Russia’s invasion of Ukraine has asked difficult questions of how we analyse the ESG credentials of emerging and frontier market governments but interestingly, new ratings suggest Russia is far from the worst of the bunch.
In fact, new research from risk intelligence provider Verisk Maplecroft finds as many as 15 hard currency sovereign issuers have worse overall ESG profiles than Russia, including some exposures which are more heavily traded than Russia, such as Turkey and Egypt.
Source: Verisk Maplecroft
“Human and labour rights violations and governance are Ankara and Cairo’s standout weaknesses,” the research argued. “Turkey has a governance score of 1/100 – the worst of any investable market except Ethiopia.”
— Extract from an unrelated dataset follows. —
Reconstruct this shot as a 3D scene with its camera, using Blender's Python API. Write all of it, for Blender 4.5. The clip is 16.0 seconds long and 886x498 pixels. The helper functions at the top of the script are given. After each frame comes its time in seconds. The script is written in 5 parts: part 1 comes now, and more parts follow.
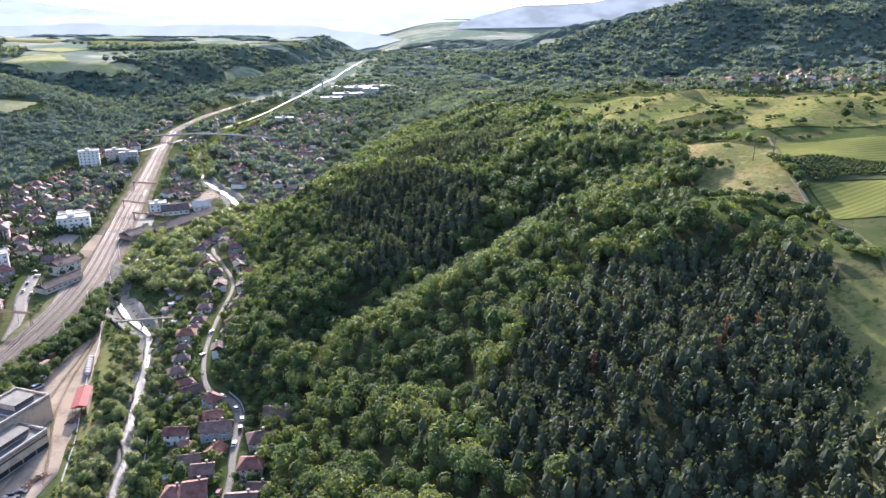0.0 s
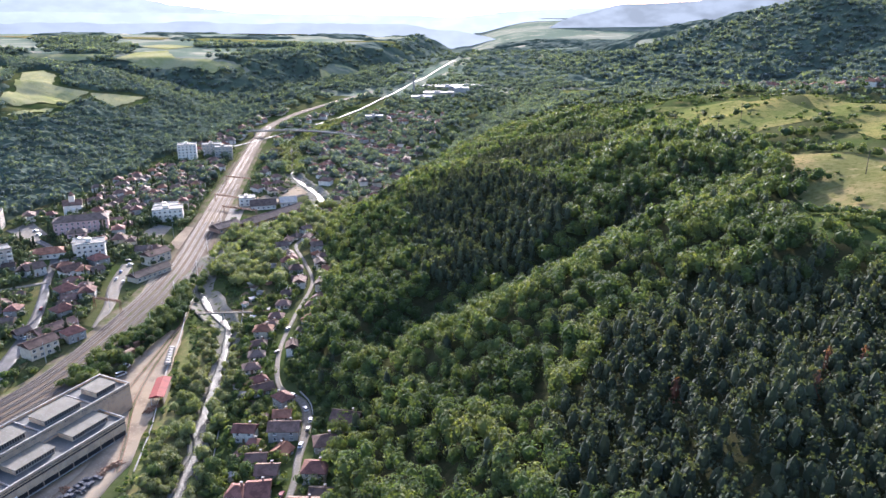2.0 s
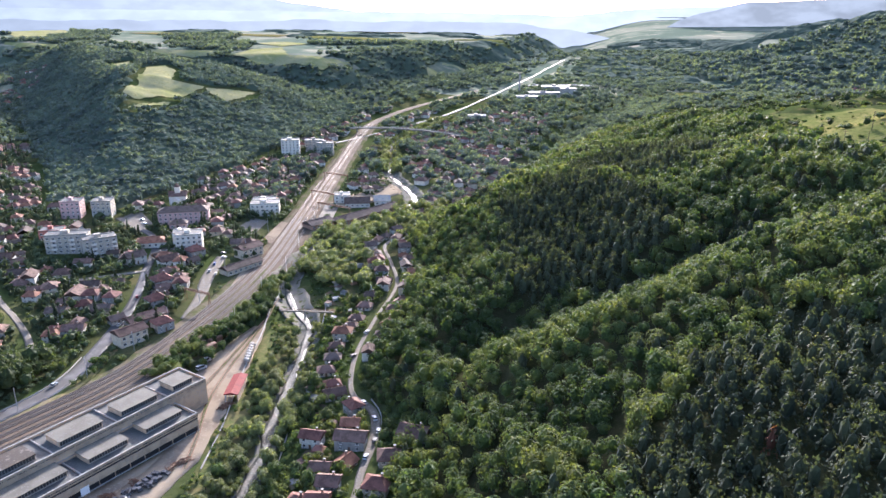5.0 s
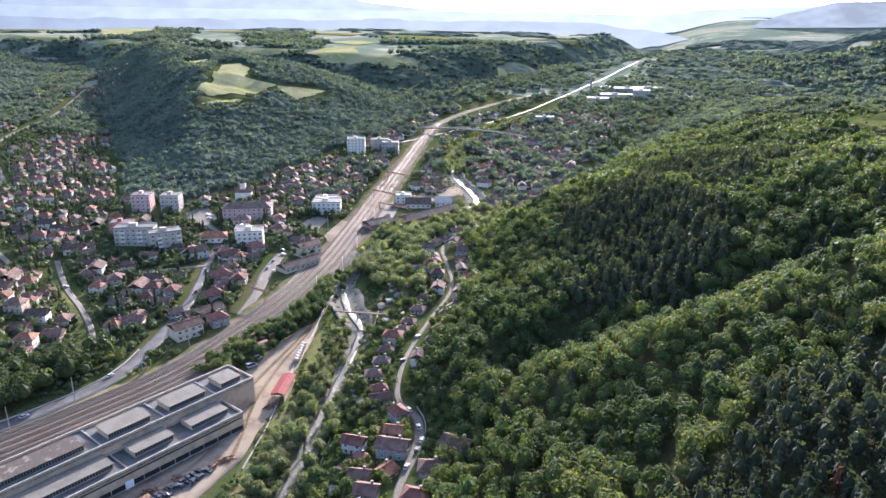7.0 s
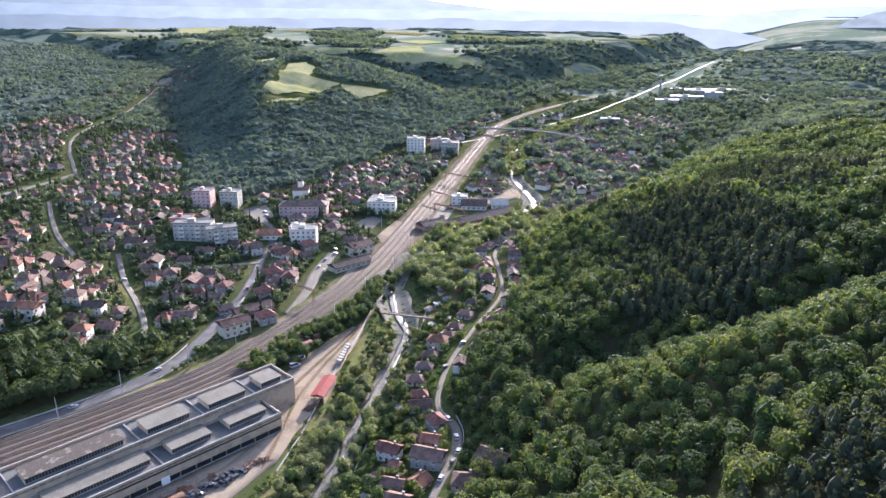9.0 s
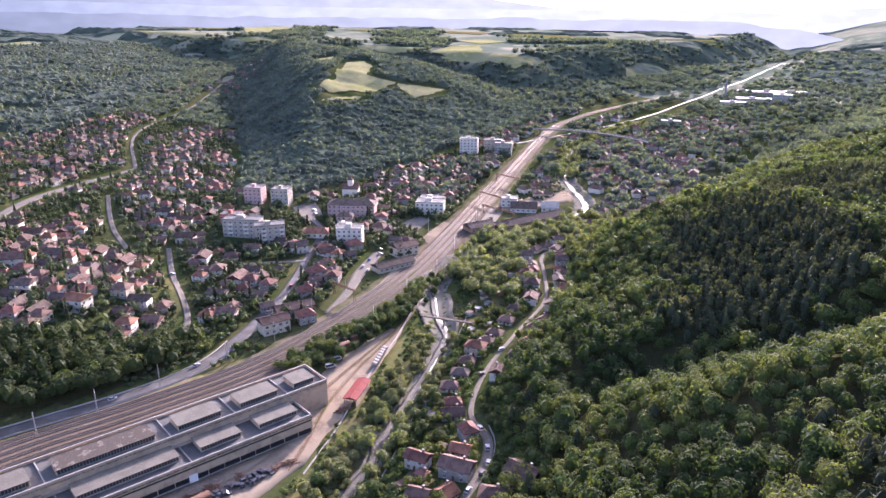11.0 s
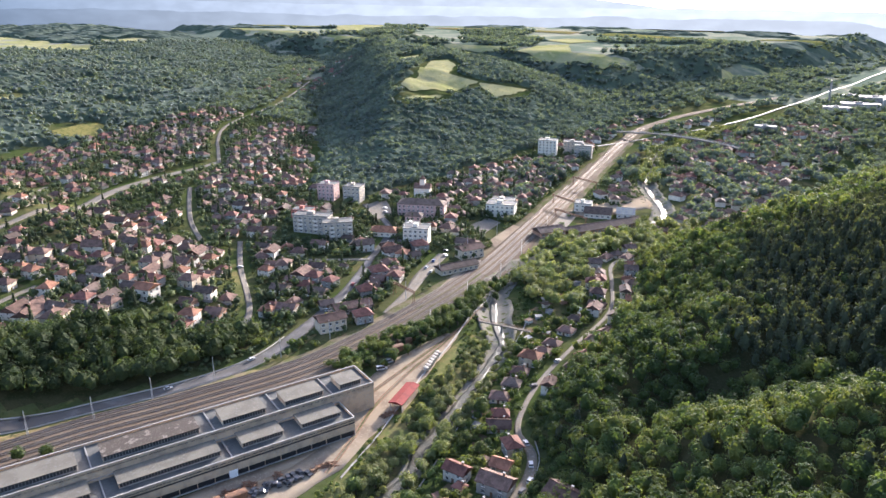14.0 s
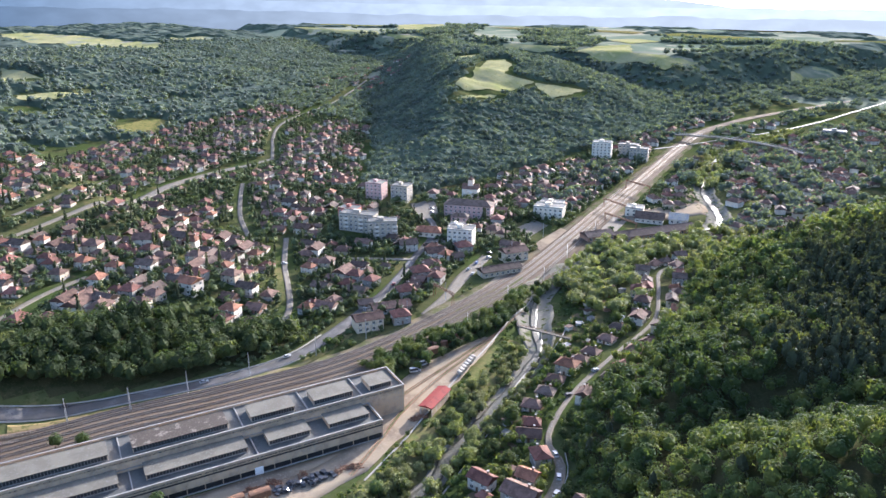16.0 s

The authors said alongside “persistent” political risks, Turkey’s institutional environment has “unravelled” due to the spread of corruption and weakened democratic governance and judicial independence.
Egypt, meanwhile, scores only 4/100 on governance for similar reasons, after first falling into the lowest strata for the strength of political institutions in the latter stages of 2019.
Source: Verisk Maplecroft
Verisk added that if Russia is now deemed unacceptable by index providers and investors, then other bond index stalwarts with similar ESG scores – China, Saudi Arabia and Indonesia – deserve similar scrutiny.
While Saudi Arabia’s governance score has improved from 3/100 to 42/100 in less than four years, these improvements have come “at the expense of civil rights and freedoms, repression of dissent and crime, and tighter controls on sources of instability”, the research said.
More broadly, Verisk said discussions around ethics have failed to translate into significant differences between EM sovereign debt beta and supposedly ESG-adapted iterations.
“The war is piling more pressure onto managers who have so far been just about able to navigate between autocratic issuers and a new cadre of ESG-aligned clients and other stakeholders,” it continued.
“Geopolitical shifts suggest the claim that all EMs in a portfolio can be gradually prodded into alignment with the values of ESG investors no longer holds. And this, taken in combination with new regulations in Europe (and soon in the US) demanding that funds do ‘what they say on the tin’, means that something has got to give, sooner or later.”
A key change that needs to occur, it said, is for investors to look ‘beneath the hood’ of sovereign debt and pay more attention to social issues and political structures and idiosyncratic risks.
Also, while the 2022 market backdrop presents challenges, Verisk suggested ESG should not be put on the backburner and in fact, countries’ sustainability profiles are a telling factor for credit risk.
It concluded: “For government bondholders, the problem extends far beyond their Russia exposure. Our analytics identify several cases where unravelling ESG – notably governance and social risks – could plausibly deepen credit risks; as well as a handful, including Poland and Romania, where positive ESG momentum will be supportive of value.”